Oh No … Pono? What’s the Deal?
PONO Music has gotten over $4,000,000 in pledges for their music player on Kickstarter.com in a week (their goal was $800,000 and they have 25 days to go). While the fact that Neil Young has been the force behind it and the lead spokesperson for Pono, it is really encouraging. While the player looks cool, it is in many ways secondary. The main thing will be if Neil and Pono can get the Music Industry to get behind the idea of 192khz/24bit files for audio and the widespread marketing of audio in FLAC format.

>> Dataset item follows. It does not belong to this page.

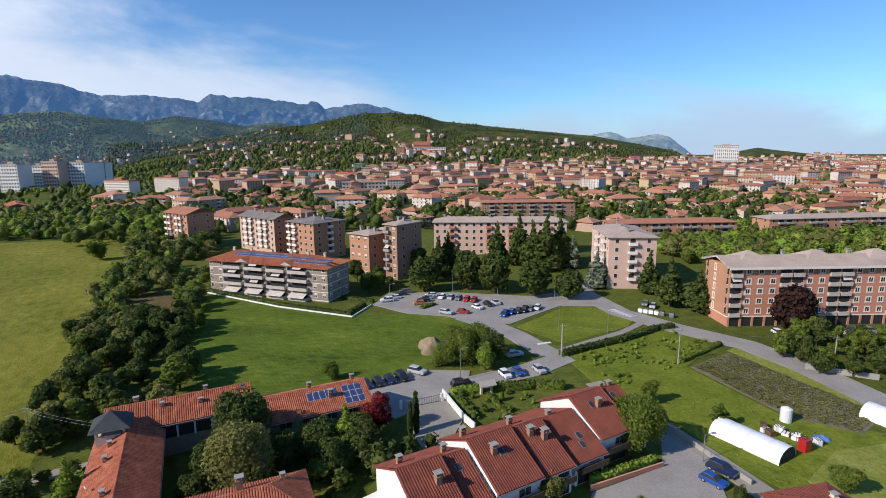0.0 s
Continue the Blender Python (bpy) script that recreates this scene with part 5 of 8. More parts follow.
v = [bm.verts.new(p) for p in ((-13.3, -12.0, 4.2), (-6.5, -12.0, 4.2), (-9.9, -12.0, 5.6), (-9.9, -7.0, 5.6))]
bm.faces.new((v[0], v[1], v[2]))
part("front_bay", bm, M_BLUE, ws)
plain_roof("bay_roof", [((-13.9, -12.6, 4.0), (-13.9, -4.0, 4.0), (-9.9, -4.0, 5.8), (-9.9, -12.6, 5.8)), ((-5.9, -4.0, 4.0), (-5.9, -12.6, 4.0), (-9.9, -12.6, 5.8), (-9.9, -4.0, 5.8))], M_TILE_RED, ws, 0.2)
M_BLUE_SHEET = material("pale_blue_sheet", [(0.42, 0.50, 0.58), (0.54, 0.61, 0.68)], 0.3, 3, 0.5, stretch=(0.3, 5, 1, 0))
hall, _ = simple("hall", "grey hall with a pale blue metal gable roof", "warehouse", -190.5, -50.5, 0, 19, 9.5, 5.0, 1.7, M_METAL_G, M_BLUE_SHEET, "gable", 0.6, (), (), near=False)
hall.name = "metal_hall"
bm = bmesh.new()
cuboid(bm, 9.4, 9.6, -2.6, 2.6, 0, 3.4)
part("gate", bm, M_DARK, hall)
flat_shed("container", "white steel container in the workshop yard", -189, -62.5, 90, 8.5, 2.6, 2.9, M_METAL_W, M_METAL_W, 0.02, 0.05, "container", 0.1)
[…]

While there have been attempts in the past(SACD,DVD-Audio,Blu-Ray), the combination of hardware price/availability and catalog availability have prevented them from doing well. By creating an inexpensive player that will work portable users(where most music is heard these days, an internet sales model, desktop management software and leveraging an existing format(FLAC has been in use since 2001), many of the problems of predecessors have been bypassed. Piracy is and will still be an issue(FLAC has NO copy protection), but this offers the Music industry a chance they missed(the CD format was selected on the basis of marketing concerns rather than quality and ignored Nyquist Samling theorems to offer the owest common denominator)- selling their customers high-quality recordings in a convenient format that is relatively immune to obsolescence(FLAC supports up to 32 bit/655,350khz sampling) and offers them a good marketing hook – The music sounds good.

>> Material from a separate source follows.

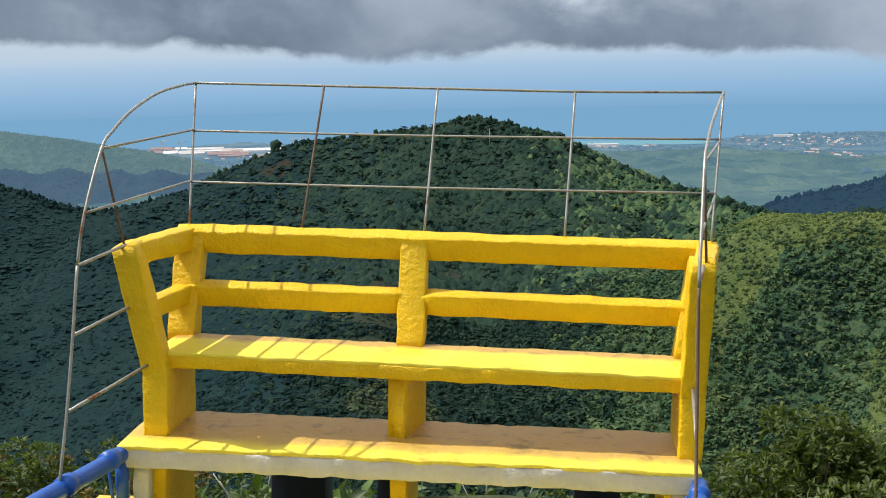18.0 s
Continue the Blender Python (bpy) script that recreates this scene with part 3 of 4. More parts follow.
def puff(core, leaves, spread, seed):
    """A crown: a dark inner dome, and leaf sprays standing off it at many angles."""
    rg = random.Random(seed)
    v, f = [tuple(p) for p in core[0] * 0.74], [tuple(q) for q in core[1]]
    for i in range(leaves):
        up = 1.0 - 1.15 * (i + 0.5) / leaves
        turn, flat = i * 2.39996 + rg.uniform(-0.3, 0.3), math.sqrt(max(0.0, 1 - up * up))
        c = Vector((flat * math.cos(turn), flat * math.sin(turn), up))
        n = (c + Vector((rg.gauss(0, 0.4), rg.gauss(0, 0.4), rg.gauss(0, 0.4)))).normalized()
        a, m = n.orthogonal().normalized(), len(v)
        spin = rg.uniform(0, 6.28)
        for k in range(3):
            w = spin + k * 2.0944
            v.append(tuple(c * 0.86 + (a * math.cos(w) + n.cross(a) * math.sin(w)) * spread * rg.uniform(0.8, 1.2)))
        f.append((m, m + 1, m + 2))
    return np.array(v), np.array(f)


PUFF, SPRAY = puff(ICO1, 26, 0.36, 1), puff(LOW, 11, 0.48, 2)


def crowns(name, x, y, size, flat, base, rng, material, label, category, lumpy=0.34, parent=None, lift=0.72):
    """Many tree crowns as one mesh: each its own uneven, lumpy dome."""
    bv, bf = base
    n = len(x)
    z = ground_height(x, y)
    turn = rng.uniform(0, 2 * np.pi, n)
    jit = 1 + lumpy * rng.standard_normal((n, len(bv))).clip(-1.6, 1.6)
    v = bv[None] * jit[..., None]
    c, s = np.cos(turn)[:, None], np.sin(turn)[:, None]
    stretch = rng.uniform(0.8, 1.25, (n, 1))
    vx = (v[..., 0] * c - v[..., 1] * s) * size[:, None] * stretch
    vy = (v[..., 0] * s + v[..., 1] * c) * size[:, None] / stretch
    vz = v[..., 2] * (size * flat)[:, None]
    verts = np.stack([x[:, None] + vx, y[:, None] + vy, z[:, None] + vz + (size * flat * lift)[:, None]], -1).reshape(-1, 3)
    faces = (bf[None] + (np.arange(n) * len(bv))[:, None, None]).reshape(-1, 3)
    ob = array_mesh(name, verts, faces, material, smooth=True, parent=parent)
    return tagged(ob, label, category, kind="stuff")


def scatter(count, az0, az1, r0, r1, rng):
    b = np.radians(rng.uniform(az0, az1, count))
    r = np.sqrt(rng.uniform(r0 * r0, r1 * r1, count))
    return EYE.x + r * np.sin(b), EYE.y + r * np.cos(b), np.degrees(b), r


# what can be seen of the slopes from the viewpoint: the highest elevation met so far along each bearing
see_b, see_r = np.arange(-46.0, 60.0, 0.5), np.linspace(200, 960, 153)
gb, gr = np.meshgrid(np.radians(see_b), see_r)
gz = ground_height(EYE.x + gr * np.sin(gb), EYE.y + gr * np.cos(gb))
slant = (gz - EYE.z) / gr
highest = np.maximum.accumulate(slant, axis=0)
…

Strangely I haven’t seen much about this on social networks, but to me it is a big deal. I’ve been recording 24 bit 96khz for a while( my setup makes 192khz impractical) and always feel bad about downsampling to get it to the public. This could change that equation.

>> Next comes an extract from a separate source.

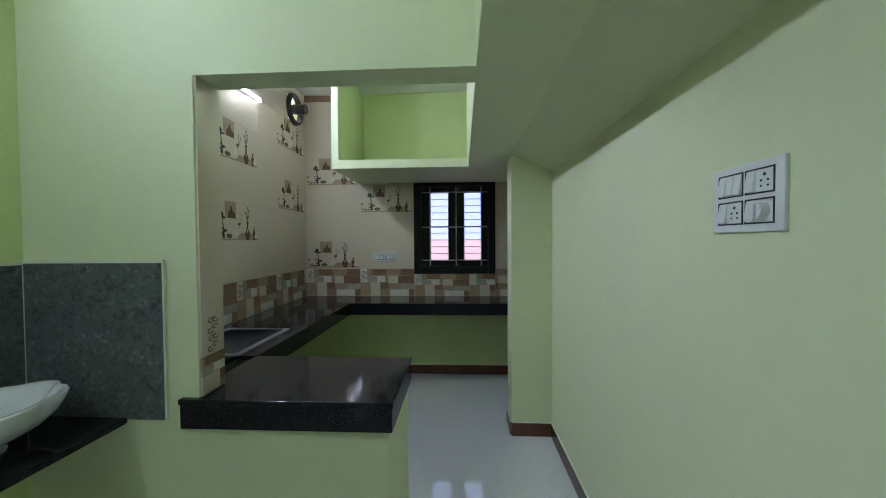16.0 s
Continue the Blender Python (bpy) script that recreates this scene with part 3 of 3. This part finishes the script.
# exhaust fan
fan = thing("exhaust_fan", "black round exhaust fan set into the tiled wall", "fan", pose(WX + 0.012, FAN[0], FAN[1], 0, 0, 90))
bm = bmesh.new()
for k in range(24):
    a, b = k * math.tau / 24, (k + 1) * math.tau / 24
    q = [bm.verts.new((r * math.cos(t), y, r * math.sin(t))) for t in (a, b) for r, y in ((0.125, -0.035), (0.155, -0.03), (0.165, 0.0), (0.128, 0.02))]
    for i in range(4):
        j = (i + 1) % 4
        bm.faces.new((q[i], q[j], q[4 + j], q[4 + i]))
bmesh.ops.remove_doubles(bm, verts=bm.verts, dist=0.0005)
part("housing", bm, BLACKPLASTIC, fan, "black ring housing", True)
bm = bmesh.new()
rod(bm, (0, -0.13, 0), (0, 0.02, 0), 0.05, 0.046, 20)
part("motor", bm, BLACKPLASTIC, fan, smooth=True)
for k in range(3):
    a = math.radians(100 + 120 * k)
    bm = bmesh.new()
    rod(bm, (0.03 * math.cos(a), -0.03, 0.03 * math.sin(a)), (0.14 * math.cos(a), -0.02, 0.14 * math.sin(a)), 0.006)
    part("strut", bm, BLACKPLASTIC, fan)
for k in range(4):
    bm = bmesh.new()
    a0 = math.radians(40 + 90 * k)
    lo, hi = [], []
    for i in range(6):
        r = 0.03 + 0.085 * i / 5
        for s, lst in ((-1, lo), (1, hi)):
            a = a0 + s * (0.16 + 0.05 * i / 5)
            lst.append(bm.verts.new((r * math.cos(a), 0.03 + s * 0.012, r * math.sin(a))))
    for i in range(5):
        bm.faces.new((lo[i], lo[i + 1], hi[i + 1], hi[i]))
    bmesh.ops.solidify(bm, geom=bm.faces[:], thickness=0.002)
    part("blade", bm, BLACKPLASTIC, fan)

# ---- wash basin corner ----
splash = thing("granite_splashback", "grey speckled granite splashback in the corner", "splashback")
SZ0, SZ1 = 0.782, 1.378
part("panel", B((WX, 2.038, SZ0, WX + 0.012, KY - 0.013, SZ1), bev=0.001), GREYGRANITE, splash)
part("panel", B((WX, KY - 0.012, 0.772, -3.135, KY, SZ1 + 0.006), bev=0.001), GREYGRANITE, splash)
part("grout_line", B((WX, 2.034, SZ1, WX + 0.013, KY - 0.013, SZ1 + 0.013), (WX + 0.013, KY - 0.013, SZ1 + 0.006, -3.130, KY, SZ1 + 0.018), (-3.135, KY - 0.012, 0.772, -3.129, KY, SZ1 + 0.006), (WX, 2.032, SZ0, WX + 0.012, 2.038, SZ1), (WX + 0.012, KY - 0.0145, SZ0, WX + 0.0145, KY - 0.012, SZ1)), GROUT, splash, "pale grout edge")
ledge = thing("basin_ledge", "black granite corner ledge under the basin", "ledge")
poly = [(WX, KY - 0.012), (WX, 2.035), (WX + 0.12, 2.035)]
poly += [(-3.45 + 0.16 * math.sin(a), 2.20 - 0.165 * math.cos(a)) for a in [k * math.pi / 2 / 8 for k in range(9)]] + [(-3.29, KY - 0.012)]
bm = bmesh.new()
prism(bm, poly, 0.756, SZ0 - 0.001)
bmesh.ops.recalc_face_normals(bm, faces=bm.faces)
bmesh.ops.bevel(bm, geom=[e for e in bm.edges if abs(e.verts[0].co.z - e.verts[1].co.z) < 1e-5], offset=0.004, segments=2, affect="EDGES")
part("slab", bm, BLACKGRANITE, ledge)
BX, BY, BZ = -3.522, 2.342, SZ0
basin = thing("wash_basin", "white porcelain wash basin with a scalloped rim", "wash basin", pose(BX, BY, BZ))
wave = lambda a, z: 0.95 + 0.10 * max(0.0, min(1.0, (z - 0.045) / 0.08)) * abs(math.cos(3.5 * a + 0.4)) ** 0.7
bm = bmesh.new()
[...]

Does it sound better? Well, I did a test using a song I had recorded at 24bit/96khz. Yes, even on headphones and a set of iMac built in speakers I can hear the difference between the 24/96 FLAC and a CD quality .WAV file and big difference from even a high quality MP3. FLAC encodings of a 24/96 AIFF file and a 16 bit /44khz WAV are identical to their sources while taking up around half the space. Want to hear for yourself? Below are links to the files I used :
You can probably listen to everything EXCEPT the FLACs on your computer if you have iTunes and/or Quicktime Player. AIFF and WAVs sound identical to FLACs so, you non’t NEED to download a FLAC player , unless you don’t trust me. Go for it, there are free players for Windows and Mac.. Will Pono save the Music biz or is it just the latest flavor of the minute?